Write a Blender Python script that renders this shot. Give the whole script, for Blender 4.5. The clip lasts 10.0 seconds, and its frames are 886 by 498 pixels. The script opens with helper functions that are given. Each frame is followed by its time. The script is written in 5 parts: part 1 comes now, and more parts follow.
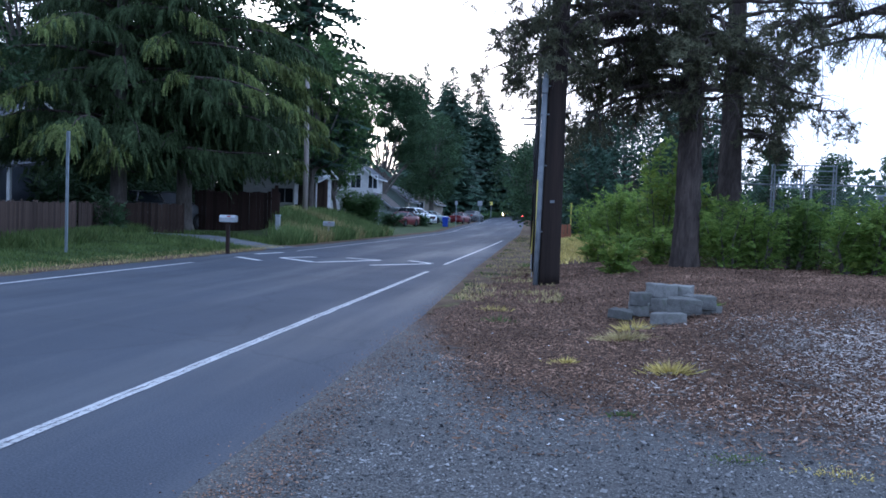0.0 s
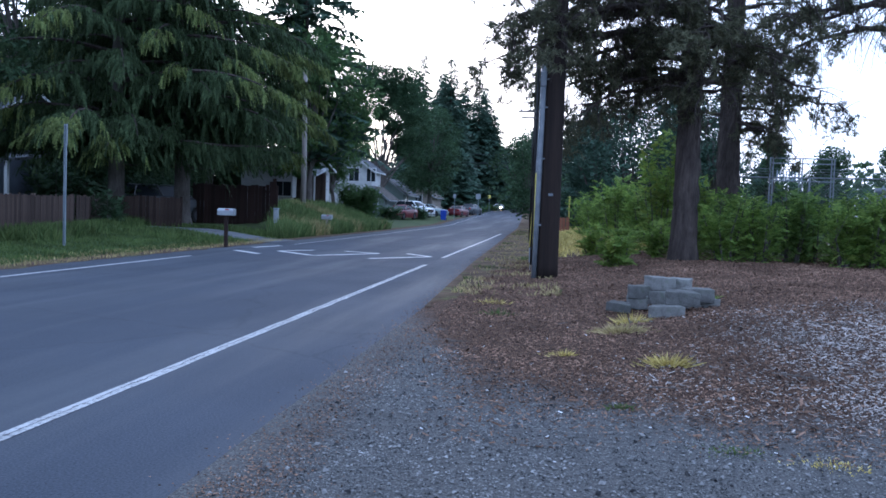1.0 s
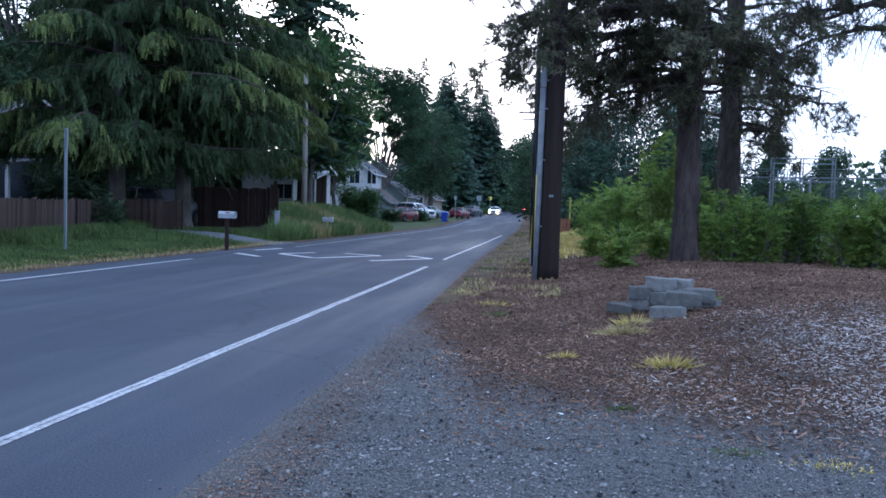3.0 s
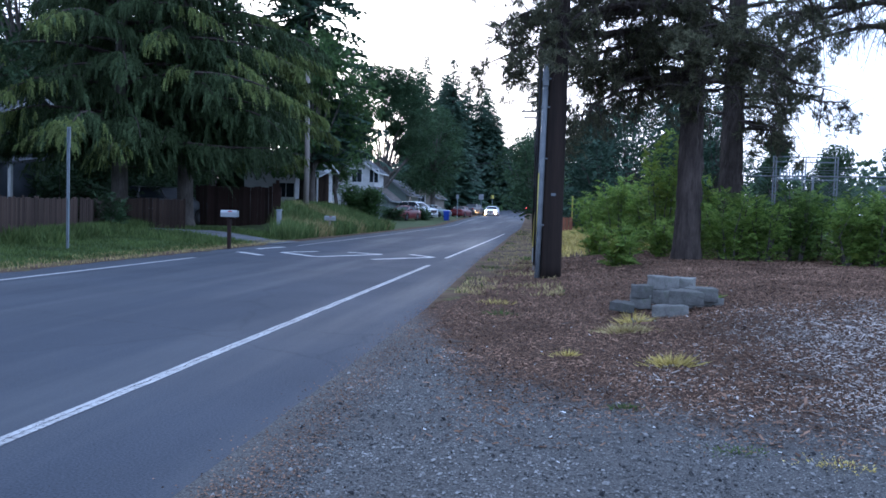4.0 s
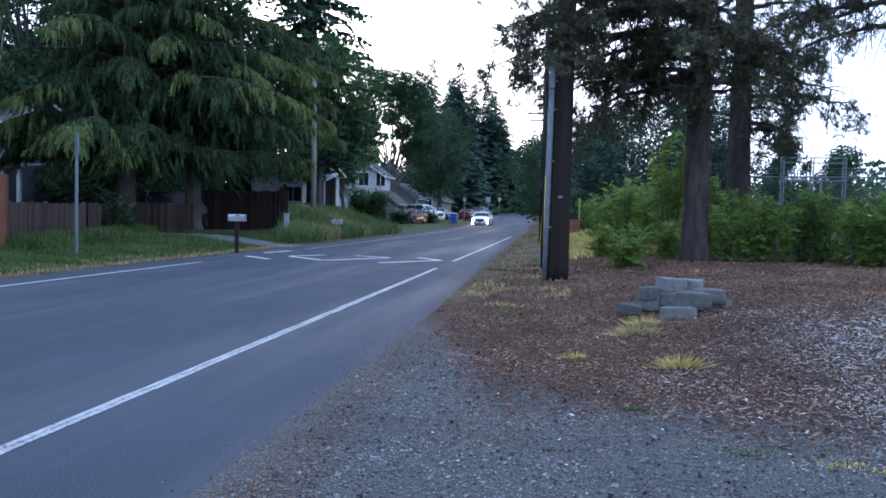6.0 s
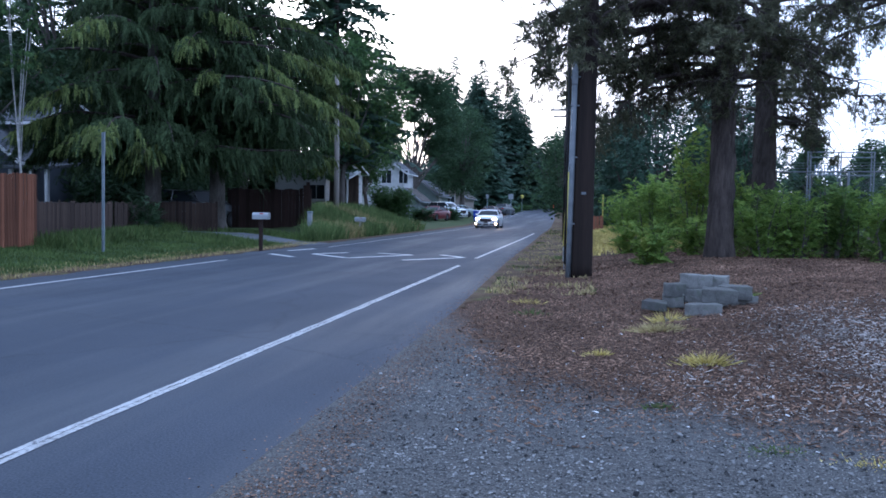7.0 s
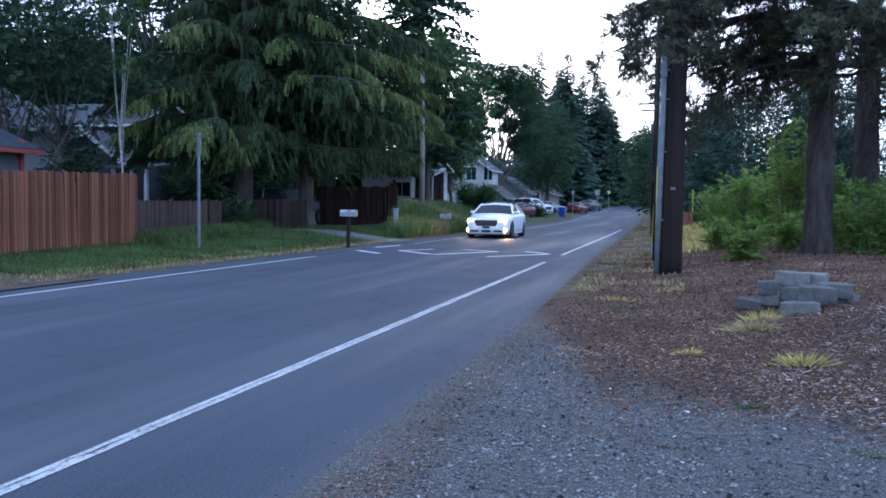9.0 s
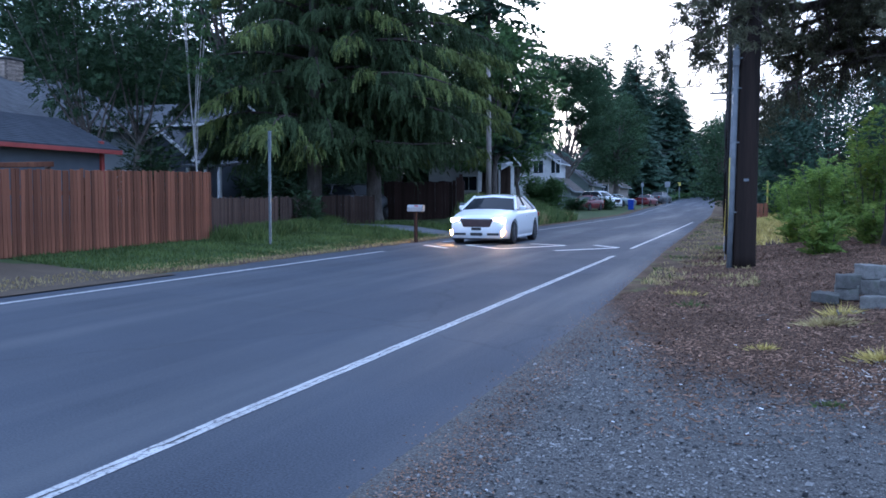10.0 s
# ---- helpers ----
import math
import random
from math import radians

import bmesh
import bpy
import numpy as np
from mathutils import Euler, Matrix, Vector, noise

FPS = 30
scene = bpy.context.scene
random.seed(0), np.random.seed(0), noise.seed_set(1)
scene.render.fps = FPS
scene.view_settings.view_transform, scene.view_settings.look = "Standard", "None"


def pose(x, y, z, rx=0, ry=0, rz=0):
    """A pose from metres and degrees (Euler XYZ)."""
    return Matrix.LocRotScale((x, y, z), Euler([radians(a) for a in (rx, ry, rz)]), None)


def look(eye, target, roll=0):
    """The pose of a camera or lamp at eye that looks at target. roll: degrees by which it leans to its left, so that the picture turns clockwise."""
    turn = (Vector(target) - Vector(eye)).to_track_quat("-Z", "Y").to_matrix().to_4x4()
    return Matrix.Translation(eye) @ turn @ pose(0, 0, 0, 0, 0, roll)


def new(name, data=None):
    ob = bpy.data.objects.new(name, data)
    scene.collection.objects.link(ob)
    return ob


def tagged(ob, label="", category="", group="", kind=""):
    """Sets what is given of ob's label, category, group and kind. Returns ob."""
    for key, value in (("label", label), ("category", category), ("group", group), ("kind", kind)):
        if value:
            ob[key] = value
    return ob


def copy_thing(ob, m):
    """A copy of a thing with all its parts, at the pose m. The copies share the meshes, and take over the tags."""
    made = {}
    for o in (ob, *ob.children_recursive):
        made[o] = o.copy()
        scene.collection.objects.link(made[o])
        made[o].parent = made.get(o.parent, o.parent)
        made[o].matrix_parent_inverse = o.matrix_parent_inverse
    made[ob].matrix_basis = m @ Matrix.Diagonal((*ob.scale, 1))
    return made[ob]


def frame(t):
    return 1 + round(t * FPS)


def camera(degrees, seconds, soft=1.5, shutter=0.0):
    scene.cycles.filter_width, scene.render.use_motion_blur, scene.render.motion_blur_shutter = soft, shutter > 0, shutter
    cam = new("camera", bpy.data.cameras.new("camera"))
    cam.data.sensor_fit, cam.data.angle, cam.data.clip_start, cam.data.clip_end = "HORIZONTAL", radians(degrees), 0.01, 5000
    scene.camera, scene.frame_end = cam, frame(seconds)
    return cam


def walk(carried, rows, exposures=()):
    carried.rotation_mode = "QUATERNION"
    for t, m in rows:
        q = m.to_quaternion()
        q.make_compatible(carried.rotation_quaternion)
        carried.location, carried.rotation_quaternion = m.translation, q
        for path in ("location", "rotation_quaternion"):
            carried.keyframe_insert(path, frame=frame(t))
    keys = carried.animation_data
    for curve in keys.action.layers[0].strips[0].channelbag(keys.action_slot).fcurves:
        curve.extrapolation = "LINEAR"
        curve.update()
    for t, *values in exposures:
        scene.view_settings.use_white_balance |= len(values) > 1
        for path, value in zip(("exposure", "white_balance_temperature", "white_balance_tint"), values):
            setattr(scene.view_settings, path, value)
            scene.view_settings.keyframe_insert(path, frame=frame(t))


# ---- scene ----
cam = camera(55.62, 10.0, soft=1.65, shutter=0.3)
# seconds, x, y, z, yaw, pitch, roll: a person stands on the gravel and turns with the car
PATH = [
    (0.0, 0.0, 0.0, 1.3, 7.361, -2.14, -1.974),
    (0.5, -0.005, 0.005, 1.297, 7.273, -2.305, -2.004),
    (1.0, -0.002, -0.001, 1.298, 7.242, -2.597, -1.949),
    (1.5, 0.001, 0.0, 1.298, 7.353, -2.647, -1.817),
    (2.0, 0.0, 0.001, 1.297, 7.221, -2.445, -1.73),
    (2.5, 0.004, 0.005, 1.299, 7.245, -2.444, -1.702),
    (4.0, 0.003, 0.006, 1.297, 7.451, -2.565, -1.626),
    (4.5, 0.001, 0.003, 1.296, 7.477, -2.569, -1.639),
    (5.0, 0.004, -0.003, 1.299, 7.458, -2.289, -1.484),
    (6.5, 0.002, 0.001, 1.298, 8.457, -2.481, -1.165),
    (7.0, 0.001, 0.003, 1.297, 9.475, -2.597, -0.995),
    (7.5, 0.001, -0.004, 1.296, 11.227, -2.609, -0.962),
    (8.0, -0.004, -0.002, 1.296, 12.139, -2.624, -0.823),
    (8.5, -0.006, -0.014, 1.297, 13.566, -2.66, -0.772),
    (9.0, -0.01, -0.015, 1.296, 15.241, -2.91, -0.712),
    (9.5, -0.004, -0.017, 1.299, 17.746, -3.139, -0.413),
    (10.0, -0.001, -0.039, 1.304, 19.795, -3.34, -0.115),
]
walk(cam, [(t, pose(x, y, z, 90 + p, r, w)) for t, x, y, z, w, p, r in PATH], exposures=[(0.0, 0.8, 5100, 15), (6.0, 0.8, 5100, 15), (10.0, 0.82, 4900, 15)])

# ---------------------------------------------------------------- world and sun
world = bpy.data.worlds.new("world")
scene.world = world
world.use_nodes = True
wn, wl = world.node_tree.nodes, world.node_tree.links
wn.clear()
sky = wn.new("ShaderNodeTexSky")
sky.sky_type, sky.sun_disc = "NISHITA", False
sky.sun_elevation, sky.sun_rotation = radians(16), radians(-14)
sky.air_density, sky.dust_density, sky.ozone_density = 1.0, 3.0, 1.5
bg_sky, bg_haze, add, out = (wn.new("ShaderNodeBackground"), wn.new("ShaderNodeBackground"),
                             wn.new("ShaderNodeAddShader"), wn.new("ShaderNodeOutputWorld"))
bg_sky.inputs[1].default_value = 0.04
bg_haze.inputs[0].default_value = (0.72, 0.83, 1.0, 1)      # thin high cloud after sundown
bg_haze.inputs[1].default_value = 0.9
wl.new(sky.outputs[0], bg_sky.inputs[0])
wl.new(bg_sky.outputs[0], add.inputs[0])
wl.new(bg_haze.outputs[0], add.inputs[1])
wl.new(add.outputs[0], out.inputs[0])
sun = new("sun", bpy.data.lights.new("sun", "SUN"))
sun.data.energy, sun.data.angle, sun.data.color = 0.15, radians(25), (1.0, 0.9, 0.8)
sun.matrix_world = look((0, 0, 60), (0.24 * 60, -0.97 * 60, 45))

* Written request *
Quote word for word every line from the one that has "keys = carried.animation_data" through the one that has "for path, value".

* Full solution *
    keys = carried.animation_data
    for curve in keys.action.layers[0].strips[0].channelbag(keys.action_slot).fcurves:
        curve.extrapolation = "LINEAR"
        curve.update()
    for t, *values in exposures:
        scene.view_settings.use_white_balance |= len(values) > 1
        for path, value in zip(("exposure", "white_balance_temperature", "white_balance_tint"), values):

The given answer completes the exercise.